Monday
Feb072011

Imperial War Museum - 1962 Wolseley 6/110 mk II

Imperial War Museum - Extraordinary Heroes

1962 Wolseley 6/110 mk II

In October 2009 Berry Place was contacted by The Imperial War Museum regarding the addition of a new gallery entitled ‘Extraordinary Heroes’ to its main site in Lambeth.  The new interactive gallery would display stories, digital content, objects, models and of course medals that related to many tales of heroic endeavour – the exponents of which became recipients of either the George Cross or Victoria Cross.

With bombs & airships already commissioned the next model onto the roster was a scale model police car complete with crash damage.  The police car in question belonged to PC Tony Gledhill GC who pursued a gang of armed robbers through the streets of South East London before crashing and giving chase on foot. He finally overpowered the gang and his actions resulted in four convictions including John McVicar who had been tagged ‘Public Enemy No1’ by Scotland Yard.

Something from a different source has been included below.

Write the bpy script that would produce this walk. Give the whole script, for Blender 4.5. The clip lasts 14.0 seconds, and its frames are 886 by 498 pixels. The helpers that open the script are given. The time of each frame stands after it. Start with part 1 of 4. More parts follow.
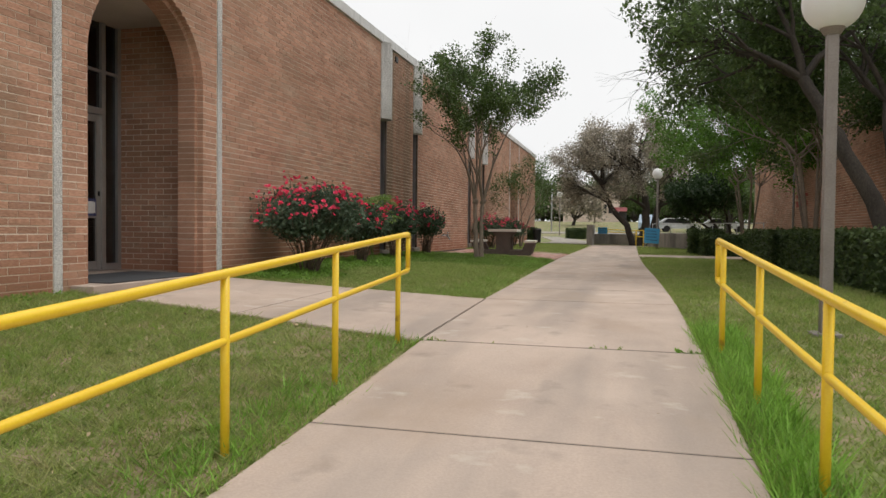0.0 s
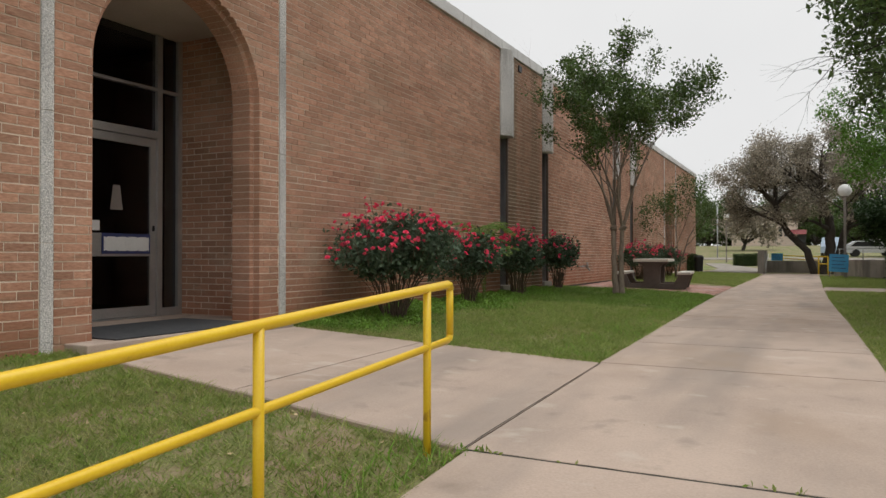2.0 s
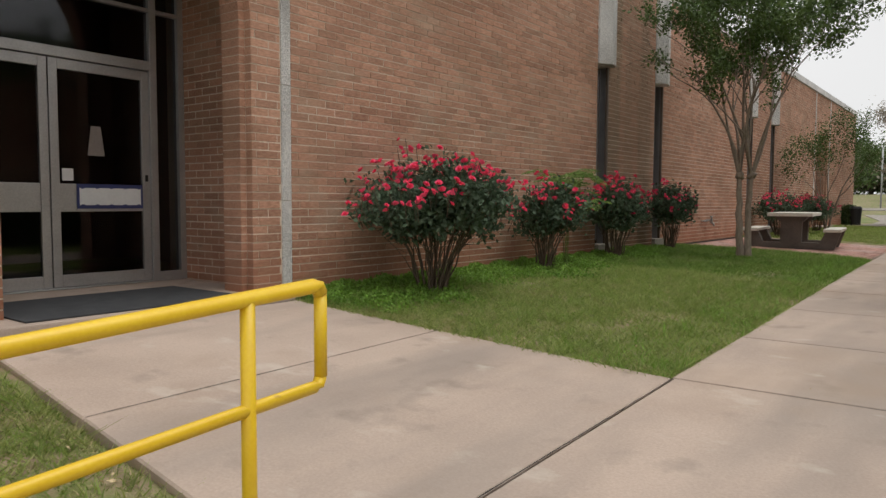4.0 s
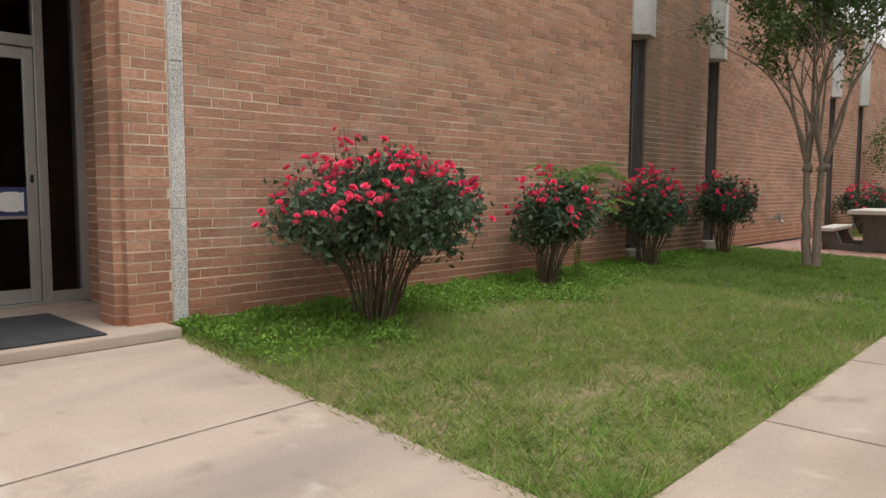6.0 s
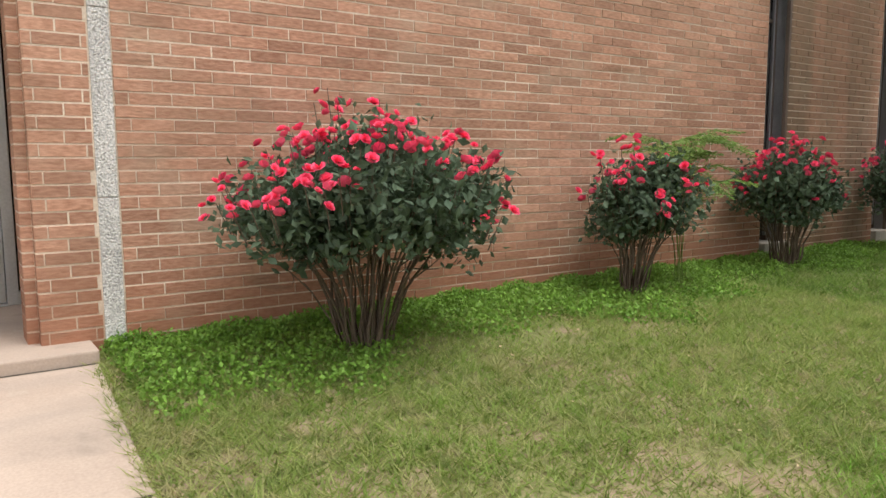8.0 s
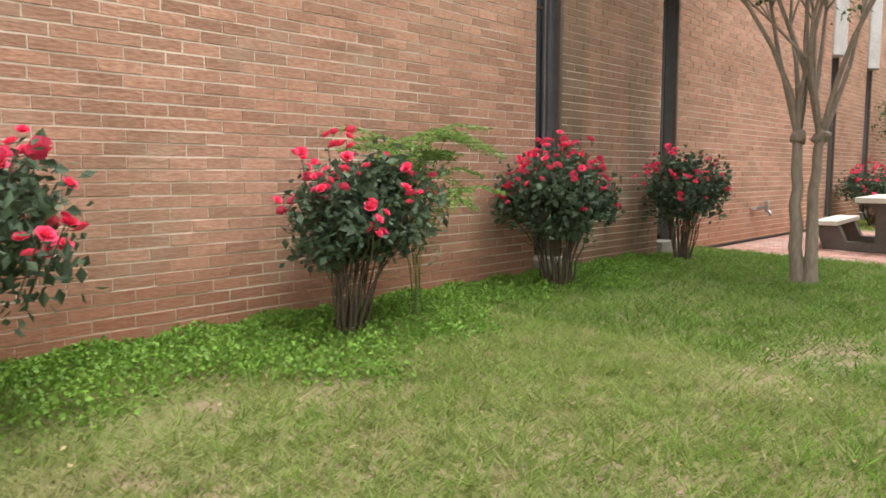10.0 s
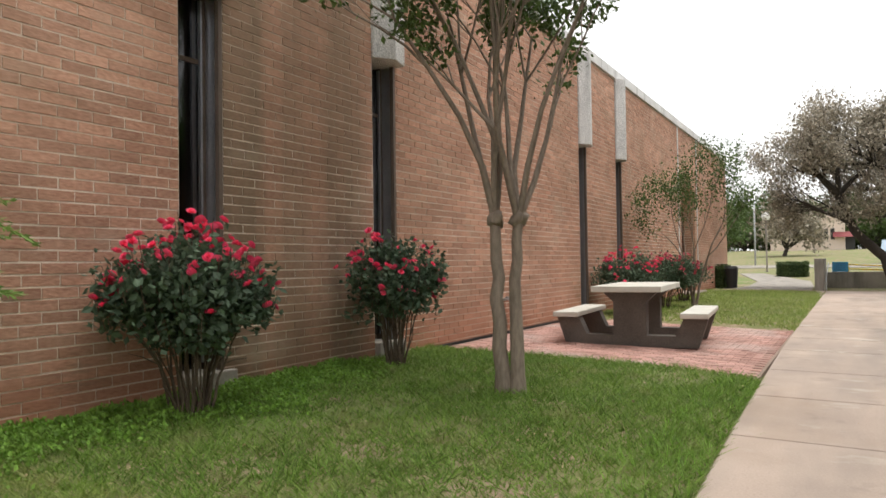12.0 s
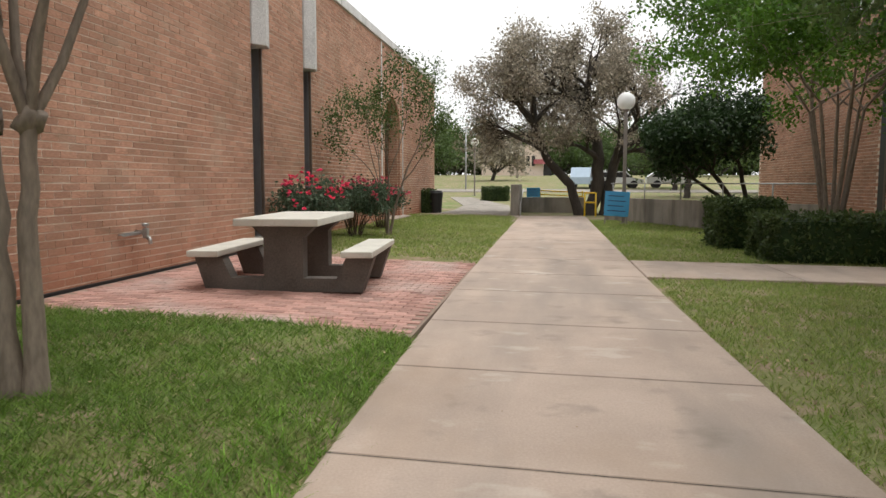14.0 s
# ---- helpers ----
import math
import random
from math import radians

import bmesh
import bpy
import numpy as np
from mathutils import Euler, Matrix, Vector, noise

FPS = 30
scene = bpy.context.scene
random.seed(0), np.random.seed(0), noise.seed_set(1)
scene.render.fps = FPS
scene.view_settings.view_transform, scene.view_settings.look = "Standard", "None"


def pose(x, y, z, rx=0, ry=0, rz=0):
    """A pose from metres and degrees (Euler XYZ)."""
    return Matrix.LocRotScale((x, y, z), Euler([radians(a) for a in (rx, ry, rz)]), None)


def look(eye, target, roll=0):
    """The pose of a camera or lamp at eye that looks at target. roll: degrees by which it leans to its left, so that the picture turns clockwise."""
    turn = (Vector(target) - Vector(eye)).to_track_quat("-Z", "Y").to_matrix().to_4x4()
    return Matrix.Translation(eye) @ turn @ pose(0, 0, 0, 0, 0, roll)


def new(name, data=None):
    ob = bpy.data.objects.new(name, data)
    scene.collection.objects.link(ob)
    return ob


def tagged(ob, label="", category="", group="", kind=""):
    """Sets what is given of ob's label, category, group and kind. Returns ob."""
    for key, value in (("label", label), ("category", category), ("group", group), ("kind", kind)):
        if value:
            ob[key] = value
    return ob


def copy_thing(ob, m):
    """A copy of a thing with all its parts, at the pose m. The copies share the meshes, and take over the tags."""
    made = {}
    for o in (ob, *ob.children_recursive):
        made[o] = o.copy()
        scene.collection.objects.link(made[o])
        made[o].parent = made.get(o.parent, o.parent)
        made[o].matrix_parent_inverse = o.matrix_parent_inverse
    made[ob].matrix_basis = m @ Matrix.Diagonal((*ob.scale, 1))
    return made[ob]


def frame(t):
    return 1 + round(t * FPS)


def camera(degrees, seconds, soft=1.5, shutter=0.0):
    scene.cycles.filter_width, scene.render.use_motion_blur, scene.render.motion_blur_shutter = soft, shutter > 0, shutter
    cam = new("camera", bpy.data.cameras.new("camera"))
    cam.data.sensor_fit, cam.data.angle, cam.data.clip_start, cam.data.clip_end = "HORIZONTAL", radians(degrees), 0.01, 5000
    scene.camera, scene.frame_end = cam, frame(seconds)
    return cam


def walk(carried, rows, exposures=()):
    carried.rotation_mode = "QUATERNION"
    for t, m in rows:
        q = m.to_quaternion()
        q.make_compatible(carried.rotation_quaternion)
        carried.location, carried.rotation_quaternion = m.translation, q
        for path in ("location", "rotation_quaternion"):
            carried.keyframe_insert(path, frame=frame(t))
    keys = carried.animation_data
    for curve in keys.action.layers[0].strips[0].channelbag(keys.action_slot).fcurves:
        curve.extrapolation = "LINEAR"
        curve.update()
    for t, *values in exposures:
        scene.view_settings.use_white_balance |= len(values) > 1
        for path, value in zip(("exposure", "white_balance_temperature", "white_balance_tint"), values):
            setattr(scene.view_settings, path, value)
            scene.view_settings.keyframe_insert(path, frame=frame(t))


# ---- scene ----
cam = camera(62.9, 14.0, soft=1.45, shutter=0.12)
PATH = [
    (0, (0.011, -0.417, 1.316), (-0.494, 1.518, 1.262), 0.6),
    (0.5, (0.001, 0.266, 1.333), (-0.7, 2.139, 1.301), -0.3),
    (1, (-0.037, 0.851, 1.364), (-0.923, 2.644, 1.348), -0.3),
    (1.5, (-0.014, 1.43, 1.418), (-0.821, 3.26, 1.428), 0.4),
    (2, (-0.018, 2.004, 1.444), (-0.928, 3.785, 1.461), -0.0),
    (2.5, (-0.04, 2.587, 1.486), (-1.043, 4.316, 1.42), 0.8),
    (2.7, (-0.034, 2.824, 1.481), (-1.07, 4.532, 1.388), 0.7),
    (4.8, (-0.295, 5.156, 1.681), (-1.551, 6.706, 1.539), 0.2),
    (5, (-0.275, 5.375, 1.724), (-1.525, 6.929, 1.567), 0.3),
    (5.5, (-0.325, 5.9, 1.749), (-1.609, 7.429, 1.628), -0.3),
    (6, (-0.444, 6.407, 1.727), (-1.814, 7.854, 1.558), 0.3),
    (6.5, (-0.496, 6.915, 1.722), (-1.994, 8.215, 1.466), -0.4),
    (7, (-0.593, 7.389, 1.733), (-2.192, 8.558, 1.458), -0.7),
    (7.2, (-0.658, 7.581, 1.775), (-2.247, 8.762, 1.492), 0.0),
    (9.3, (-1.4, 9.425, 1.66), (-3.128, 10.425, 1.54), -1.1),
    (9.5, (-1.404, 9.615, 1.665), (-3.052, 10.741, 1.534), -0.7),
    (10, (-1.477, 10.161, 1.683), (-2.846, 11.603, 1.477), -0.1),
    (10.5, (-1.496, 10.68, 1.739), (-2.688, 12.286, 1.733), -0.8),
    (11, (-1.451, 11.211, 1.744), (-2.401, 12.953, 1.995), -1.2),
    (11.5, (-1.346, 11.732, 1.732), (-2.296, 13.47, 2.01), -1.3),
    (12, (-1.27, 12.234, 1.664), (-2.255, 13.974, 1.706), -0.8),
    (12.5, (-1.208, 12.813, 1.67), (-1.904, 14.683, 1.526), -1.1),
    (13, (-1.132, 13.312, 1.693), (-1.664, 15.228, 1.481), -1.6),
    (13.5, (-1.088, 13.821, 1.721), (-1.437, 15.773, 1.465), 0.0),
    (14, (-1.02, 14.38, 1.718), (-1.312, 16.35, 1.537), 0.1),
]
EXPOSURES = [(0.0, 0.12), (1.5, -0.05), (2.7, -0.1), (5.0, 0.14), (6.0, 0.38), (7.0, 0.68), (9.5, 1.15), (10.0, 1.22), (10.5, 1.27), (11.0, 1.25), (11.5, 0.8), (12.0, 0.68), (12.5, 0.72), (13.0, 0.74), (13.5, 0.68), (14.0, 0.45)]
walk(cam, [(t, look(eye, target, roll)) for t, eye, target, roll in PATH], EXPOSURES)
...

The problem was in finding a cut off point for the level of detail to make the car suitable for open display on gallery.  It was agreed that we would omit details that would be easily breakable such as wing mirrors & windscreen wipers, and that interior detail would be excluded.

The car in question was a 1962 Wolseley 6/110 mk II police car and the model would need to reflect the crash damage which had been sustained in the original crash.

We started contacting owners groups, collectors clubs and vintage society’s with a view to borrowing a Wolseley, even Ebay thinking that we could buy one and then sell it after use. We were contacted by a very helpful enthusiast by the name of Taff Gillingham from the Wolseley owners club, who put us in touch with a certain Conrad Parr, who as it turned out was able to supply not just a car, but also answer any Wolseley related question we could throw at him, from gearbox queries to tyre tread types.

After a number of discussions with Tim Rapley from Physical Digital and Dan Fleetcroft from Bromley Technologies a date was arranged for one modelmaker, one car enthusiast, a data manipulator and a scanning expert to meet in a shed in Surrey and scan Conrad’s car with a high end mobile 3d scanner.

This scanner captured car detail to a tolerance of about 50 microns, or twice the width of a human hair.  This allowed Dan and Chris at Bromley to build a digital model of incredible detail, breaking the data down by components so that we could apply different processes to different parts of the car.  For instance, hub caps were isolated from the wheel scan data so that the real hub cap model could be chrome plated without requiring the whole wheel to go through that process.

As it turned out in the end, the crash detail could not be applied digitally, although not for lack of trying, the polygon count on the model was just too high to make this a controllable method of deformation.

So the team at Berry Place worked in the bodywork deformation by hand around the front wing, grill and headlight using the period photographs for reference. The flashing police light was added and the suspension altered to account for a flat tyre on the driver’s side.  Within a few hours of being finished it was on-gallery.
Ex PC Tony Gledhill GC has seen the model and by all accounts is thrilled with the result.